Asia Credit Market Overview – Jun 2026

17-06-2026

Macro Update

US macro conditions in May were shaped by geopolitical developments, inflation dynamics, and policy expectations. US Treasury yields moved higher and the curve bear-flattened, with the 2s10s spread narrowing by 7 bps to 43 bps as elevated energy prices fueled inflation concerns. Towards the month-end, rates partially retraced on expectations of a potential US‑Iran agreement, which eased near-term oil price pressures.

Inflation signals were mixed. CPI and PPI surprised to the upside, largely driven by higher energy costs, while PCE softened unexpectedly, reinforcing expectations that the Fed is likely to remain on hold in the near term. Meanwhile, the US labor market remained resilient, with stronger-than-expected payroll growth alongside softer wage gains, pointing to gradual underlying cooling.

In China, May data suggest stabilising but still fragile growth, with PMI hovering around the expansionary threshold as manufacturing momentum softens and domestic demand remains weak. This backdrop implies that monetary policy is likely to remain broadly accommodative, with a continued focus on targeted support rather than broad-based stimulus.

Credit Strategy and Portfolio Changes

Asia credit markets in May extended a constructive tone, delivering further spread tightening and positive returns across both Investment Grade (IG) and High Yield (HY) segments despite a more volatile macro backdrop. Credit spreads tightened by 9bps in IG and 32bps in HY, supported by sustained risk-on sentiment and strong demand for carry. While geopolitical uncertainty persisted, market technicals and investor demand helped underpin performance across the region.

Within Asia IG, credit extended its steady positive momentum from April, with performance led by BBB-rated bonds, supported by gains in select higher beta names. AA/A-rated bonds also tightened by around 7bps, with broad-based strength across sectors, including China TMT. Across sectors, financials and corporates outperformed sovereigns and quasi-sovereigns, reflecting lingering concerns in certain markets, notably Indonesia. Our exposure to Indonesia remains focused on shorter-dated, high-quality issuers, where we believe credit fundamentals are unlikely to be materially impacted. Bond prices have remained broadly stable.

Along the curve, the long end delivered stronger total returns, as spread tightening more than offset the relatively stable UST yields during the month. While we remain mindful of the risk of rising global sovereign yields amid persistent inflation pressures, we believe the impact of higher debt servicing costs on Asia IG issuers should remain manageable, supported by their generally strong credit fundamentals and resilient balance sheets.
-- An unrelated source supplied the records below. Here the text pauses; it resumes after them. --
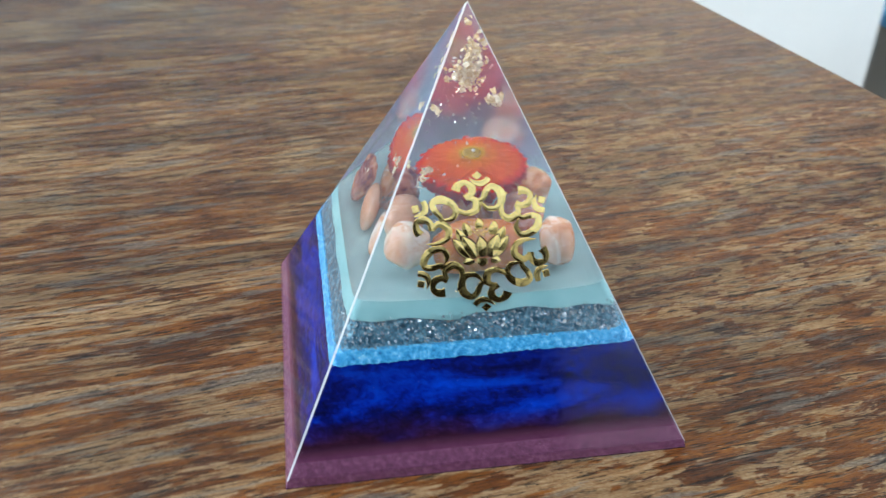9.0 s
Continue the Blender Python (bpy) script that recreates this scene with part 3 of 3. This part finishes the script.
YELLOW = petal_material("yellow_petal", (0.85, 0.50, 0.03), (0.95, 0.42, 0.01))
AMBER = petal_material("amber_petal", (0.95, 0.33, 0.006), (0.95, 0.19, 0.004))
ORANGE_RED = petal_material("orange_red_petal", (0.95, 0.27, 0.004), (0.93, 0.13, 0.004))
SCARLET = petal_material("scarlet_petal", (0.94, 0.135, 0.004), (0.85, 0.034, 0.005))
CRIMSON = petal_material("crimson_petal", (0.56, 0.022, 0.006), (0.36, 0.008, 0.010))
# lowest rings: the shade under the flower is put into this colour
MAROON = petal_material("maroon_petal", (0.42, 0.020, 0.008), (0.26, 0.008, 0.010))
rnd = random.Random(11)
for count, r0, z0, length, width, curl, lift, mat in (
        (34, 0.0030, -0.0068, 0.0088, 0.0034, -0.0018, -4, MAROON),
        (40, 0.0062, -0.0048, 0.0090, 0.0030, -0.0010, -2, MAROON),
        (60, 0.0074, -0.0034, 0.0094, 0.0028, -0.0006, 0, CRIMSON),
        (64, 0.0074, -0.0019, 0.0092, 0.0029, -0.0003, 1, SCARLET),
        (60, 0.0064, -0.0011, 0.0086, 0.0028, -0.0003, 2, ORANGE_RED),
        (54, 0.0053, -0.0004, 0.0078, 0.0027, -0.0003, 3, ORANGE_RED),
        (48, 0.0044, 0.0003, 0.0062, 0.0022, -0.0003, 5, ORANGE_RED),
        (42, 0.0037, 0.0009, 0.0052, 0.0020, -0.0003, 6, AMBER),
        (36, 0.0031, 0.0013, 0.0042, 0.0018, -0.0003, 8, AMBER),
        (28, 0.0027, 0.0016, 0.0032, 0.0015, -0.0002, 14, YELLOW)):
    me = petal_mesh(length, width, curl, mat)
    for k in range(count):
        a = 360 * (k + rnd.uniform(-0.35, 0.35)) / count + z0 * 5000
        m = pose(0, 0, 0.85 * z0 + rnd.uniform(-0.0002, 0.0002), 0, 0, a) @ pose(0, r0 * rnd.uniform(0.93, 1.05) - 0.002, 0, lift + 2 + rnd.uniform(-3, 3), rnd.uniform(-6, 6), rnd.uniform(-4, 4))
        part("petal", me, None, flower, m=m)


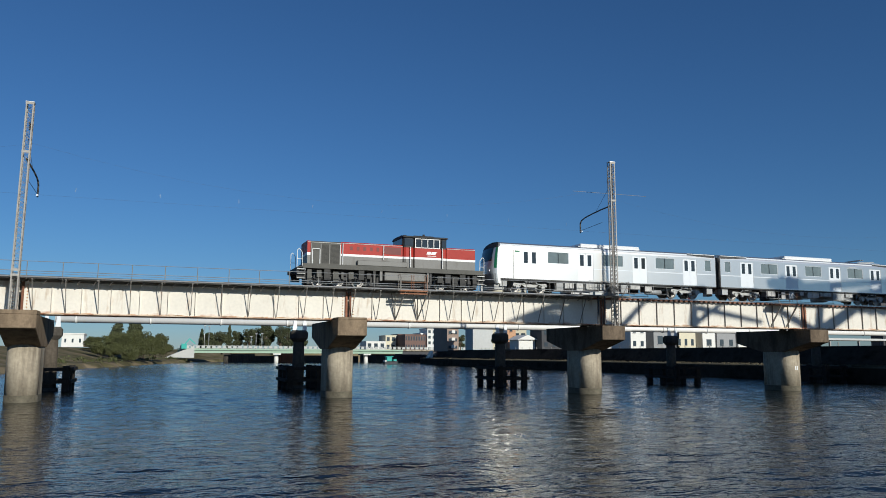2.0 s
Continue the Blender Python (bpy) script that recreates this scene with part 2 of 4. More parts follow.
def path_tube(bm, pts, r, n=8):
    for a, b in zip(pts, pts[1:]):
        tube(bm, a, b, r, n=n)


def prism(bm, outline, x0, x1, axis="x"):
    """Extrude an outline of (a, b) pairs along an axis: x takes (y, z), y takes (x, z)."""
    def at(p, k):
        return (k, p[0], p[1]) if axis == "x" else (p[0], k, p[1])
    a = [bm.verts.new(at(p, x0)) for p in outline]
    b = [bm.verts.new(at(p, x1)) for p in outline]
    n = len(outline)
    for i in range(n):
        bm.faces.new((a[i], a[(i + 1) % n], b[(i + 1) % n], b[i]))
    bm.faces.new(a[::-1])
    bm.faces.new(b)
    bmesh.ops.recalc_face_normals(bm, faces=bm.faces[:])


def mesh_of(name, bm, material):
    bmesh.ops.recalc_face_normals(bm, faces=bm.faces[:])
    me = bpy.data.meshes.new(name)
    bm.to_mesh(me)
    bm.free()
    me.materials.append(M[material])
    return me


def part(name, bm, material, parent, label="", at=None):
    ob = new(name, mesh_of(name, bm, material))
    ob.parent = parent
    if at:
        ob.location = at
    return tagged(ob, label)


def again(name, ob, parent, at):
    """The same piece once more, on the same mesh."""
    o = new(name, ob.data)
    o.parent, o.location = parent, at
    return o


def thing(name, at, label, category, group="", kind=""):
    ob = new(name)
    ob.location = at
    ob.empty_display_size = 0.3
    return tagged(ob, label, category, group, kind)


def solo(name, bm, material, label, category, group="", kind="", at=(0, 0, 0)):
    ob = new(name, mesh_of(name, bm, material))
    ob.location = at
    return tagged(ob, label, category, group, kind)


def boxes(*dims):
    bm = bmesh.new()
    for d in dims:
        box(bm, *d)
    return bm


# ---------------------------------------------------------------- river, ground and banks
RIVER = [(-62, 4), (-36, 52), (-13.6, 152), (0.4, 219), (14.7, 276), (30, 298), (100, 298), (77.5, 230),
         (72.5, 176), (74, 147), (75, 112), (74, 85), (73, 60), (72, 44), (35, 22), (13, 7), (4, 2), (-20, 1.0)]


WAVE_SLOPE = 0.058            # steepness of the waves


def build_ground():
    xs = np.unique(np.concatenate([np.linspace(-2500, -160, 14), np.linspace(-150, 160, 125), np.linspace(170, 2500, 14)]))
    ys = np.unique(np.concatenate([np.linspace(-2500, -40, 12), np.linspace(-30, 340, 150), np.linspace(360, 3500, 18)]))
    gx, gy = np.meshgrid(xs, ys, indexing="ij")
    poly = np.array(RIVER, float)
    inside = np.zeros(gx.shape, bool)
    dist = np.full(gx.shape, 1e9)
    for (ax, ay), (bx, by) in zip(poly, np.roll(poly, -1, axis=0)):
        cross = (ay > gy) != (by > gy)
        if ay != by:
            inside ^= cross & (gx < (bx - ax) * (gy - ay) / (by - ay) + ax)
        ex, ey = bx - ax, by - ay
        k = np.clip(((gx - ax) * ex + (gy - ay) * ey) / (ex * ex + ey * ey), 0, 1)
        dist = np.minimum(dist, np.hypot(gx - ax - k * ex, gy - ay - k * ey))
    bank = np.interp(dist, [0, 1.2, 7, 22, 60], [-0.3, 0.8, 1.3, 4.4, 4.6])
    wall = np.interp(dist, [0, 7.5, 9, 12], [-1.5, -1.5, 3.6, 3.9])
    near = np.interp(dist, [0, 1.0, 3.0, 30], [-0.3, 0.9, 1.3, 1.5])
    h = np.where((gx > 45) & (gy > 42), wall, np.where(gy < 40, near, bank))
    h = np.where(inside, -1.6, h)
    nx, ny = gx.shape
    verts = np.stack([gx, gy, h], -1).reshape(-1, 3)
    i, j = np.meshgrid(np.arange(nx - 1), np.arange(ny - 1), indexing="ij")
    a = (i * ny + j).ravel()
    faces = np.stack([a, a + ny, a + ny + 1, a + 1], -1)
    me = bpy.data.meshes.new("ground")
    me.from_pydata(verts.tolist(), [], faces.tolist())
    me.materials.append(M["earth"])
    tagged(new("ground", me), "dry grass and earth banks along the river", "ground", kind="structure")


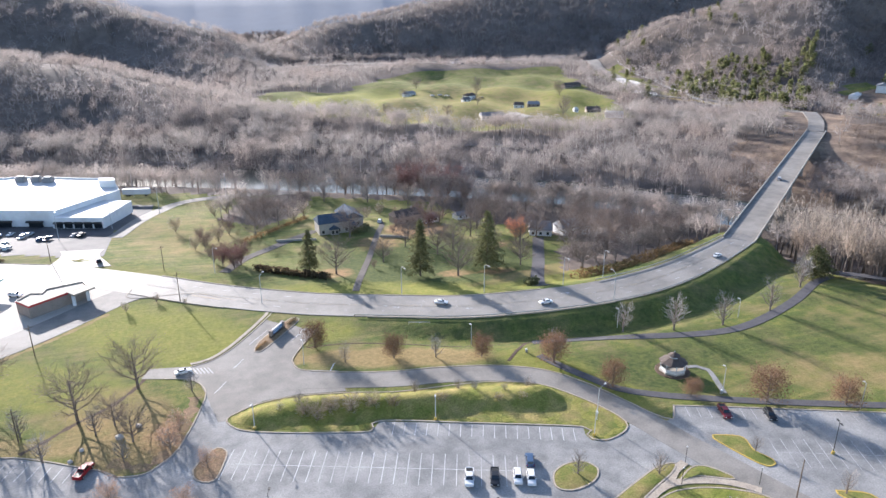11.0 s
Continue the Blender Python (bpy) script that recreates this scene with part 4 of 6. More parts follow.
def tree(kind, x, y, height, turn=None, label="", group="", z=None, wide=1.0):
    """One tree of a kind; the first is built, later ones share its meshes."""
    rng = random.Random(int(abs(x * 13 + y * 7)) % 9973)
    var = (kind, int(abs(x) + abs(y)) % 3)
    spec = TREE_KINDS[kind]
    if var not in TREES:
        r2 = random.Random(100 + var[1] * 17 + len(kind) * 31 + ord(kind[0]))
        root = new(spec["name"])
        cones, tips = globe_list(r2, spec["spread"]) if spec.get("globe") else cone_list(r2, 10, spec["spread"], spec["limbs"], spec["sub"], spec["twigs"], spec.get("low", 0.25), spec.get("up", 0.6), r2.uniform(-0.03, 0.03))
        thick = [c for c in cones if c[2] > 0.05]
        fine = [c for c in cones if c[2] <= 0.05]
        part("trunk", cones_mesh(thick), spec["bark"], root)
        if spec.get("leaf"):
            vs, fs = leaf_clumps(r2, tips, spec["size"], spec["n"], spec["jitter"])
            leaves = from_arrays("crown", vs, fs, spec["leaf"], parent=root)
            if spec.get("twig"):
                twig_part("twig_frame", fine, 0.8, spec["twig"], root)
        else:
            twig_part("crown", fine, spec.get("gain", 1.0), spec["twig"], root)
        TREES[var] = root
        root["fresh"] = 1
    root = TREES[var]
    zz = float(ground(x, y)) if z is None else z
    s = height / 10
    m = Matrix.LocRotScale((x, y, zz), Euler((0, 0, rng.uniform(0, 6.28) if turn is None else turn)), None)
    if root.get("fresh"):
        del root["fresh"]
        ob = root
        ob.matrix_basis = m
    else:
        ob = copy_thing(root, m)
    ob.scale = (s * wide, s * wide, s)
    tagged(ob, label or spec["label"], spec.get("category", "tree"), group)
    return ob


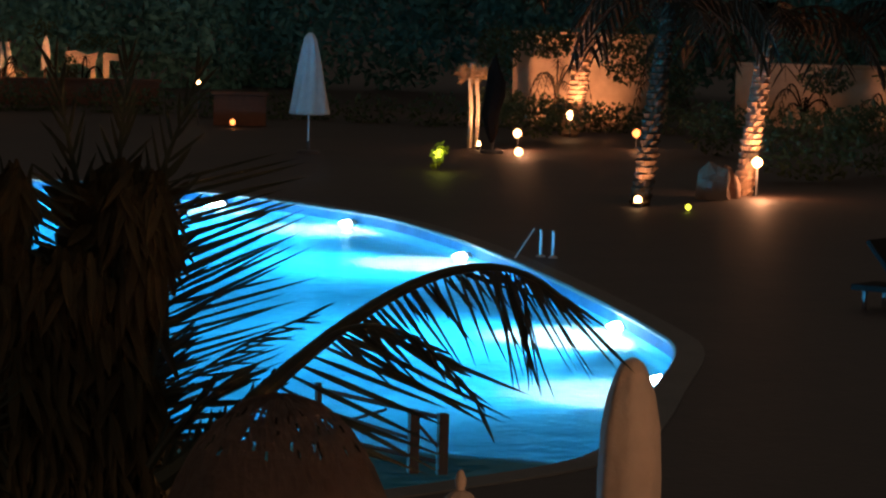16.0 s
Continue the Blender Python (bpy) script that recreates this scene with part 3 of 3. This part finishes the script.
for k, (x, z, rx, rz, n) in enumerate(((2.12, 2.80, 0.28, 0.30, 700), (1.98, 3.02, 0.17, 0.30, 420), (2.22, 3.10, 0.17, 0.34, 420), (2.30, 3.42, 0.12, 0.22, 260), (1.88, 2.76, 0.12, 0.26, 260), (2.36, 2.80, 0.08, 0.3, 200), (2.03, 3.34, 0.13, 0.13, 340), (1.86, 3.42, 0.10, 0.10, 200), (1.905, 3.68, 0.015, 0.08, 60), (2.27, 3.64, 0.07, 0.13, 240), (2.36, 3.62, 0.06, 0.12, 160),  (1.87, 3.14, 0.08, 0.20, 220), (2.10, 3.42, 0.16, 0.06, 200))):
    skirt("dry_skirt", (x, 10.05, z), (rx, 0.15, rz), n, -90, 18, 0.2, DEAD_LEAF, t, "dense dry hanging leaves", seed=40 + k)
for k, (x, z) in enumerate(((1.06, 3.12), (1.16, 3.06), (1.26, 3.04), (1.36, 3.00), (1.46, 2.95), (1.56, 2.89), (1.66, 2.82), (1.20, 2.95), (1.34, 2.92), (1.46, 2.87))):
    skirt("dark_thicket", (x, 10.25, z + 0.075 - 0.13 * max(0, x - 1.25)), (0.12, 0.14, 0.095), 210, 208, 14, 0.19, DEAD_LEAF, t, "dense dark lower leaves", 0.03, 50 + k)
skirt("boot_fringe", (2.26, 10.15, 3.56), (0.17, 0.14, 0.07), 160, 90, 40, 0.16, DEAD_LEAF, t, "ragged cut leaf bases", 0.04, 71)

# ---- the gardens behind ----
def leaf_mass(name, places, mat, label, category, leaf, seed, kind=""):
    """Many small leaves in clumps: (x, y, z, rx, ry, rz, count)."""
    rnd = random.Random(seed)
    verts, faces = [], []
    for x, y, z, rx, ry, rz, n in places:
        for k in range(n):
            while True:
                v = Vector((rnd.uniform(-1, 1), rnd.uniform(-1, 1), rnd.uniform(-1, 1)))
                if 0.25 < v.length < 1:
                    break
            p = Vector((x + v.x * rx, y + v.y * ry, max(0.04, z + v.z * rz)))
            u = Vector((rnd.gauss(0, 1), rnd.gauss(0, 1), rnd.gauss(0, 1))).normalized()
            w = u.cross(Vector((rnd.gauss(0, 1), rnd.gauss(0, 1), rnd.gauss(0, 1)))).normalized()
            s = leaf * rnd.uniform(0.6, 1.4)
            i = len(verts)
            verts += [p - u * s, p + w * s * 0.42, p + u * s, p - w * s * 0.42]
            faces.append((i, i + 1, i + 2, i + 3))
    me = bpy.data.meshes.new(name)
    me.from_pydata([tuple(v) for v in verts], [], faces)
    me.materials.append(mat)
    ob = new(name, me)
    return tagged(ob, label, category, kind=kind)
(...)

The bond market has increasingly priced in the risk of further US rate hikes, with front-end yields repricing higher and the curve flattening. Real yields have also risen, reflecting expectations that the Fed may need to maintain a higher-for-longer policy stance amid persistent inflation pressures. Current market pricing already embeds a meaningful probability of additional tightening, raising the bar for further repricing absent a material reacceleration in inflation. Against this backdrop of potentially higher rate volatility, we maintain a conservative stance and remain underweight duration.

Asia HY credit delivered strong performance, with B-rated bonds leading the rally and outperforming BBs. Frontier sovereigns – including Sri Lanka, Pakistan, and Mongolia – saw meaningful spread compression, recouping more than the losses recorded in March. China, Macau, and Hong Kong HY also rebounded from their March troughs. In contrast, Indonesia lagged, weighed down by concerns over potential sovereign rating downgrade pressure.


Value Partners, Bloomberg, Morningstar as at 31 May 2026. Performance in USD.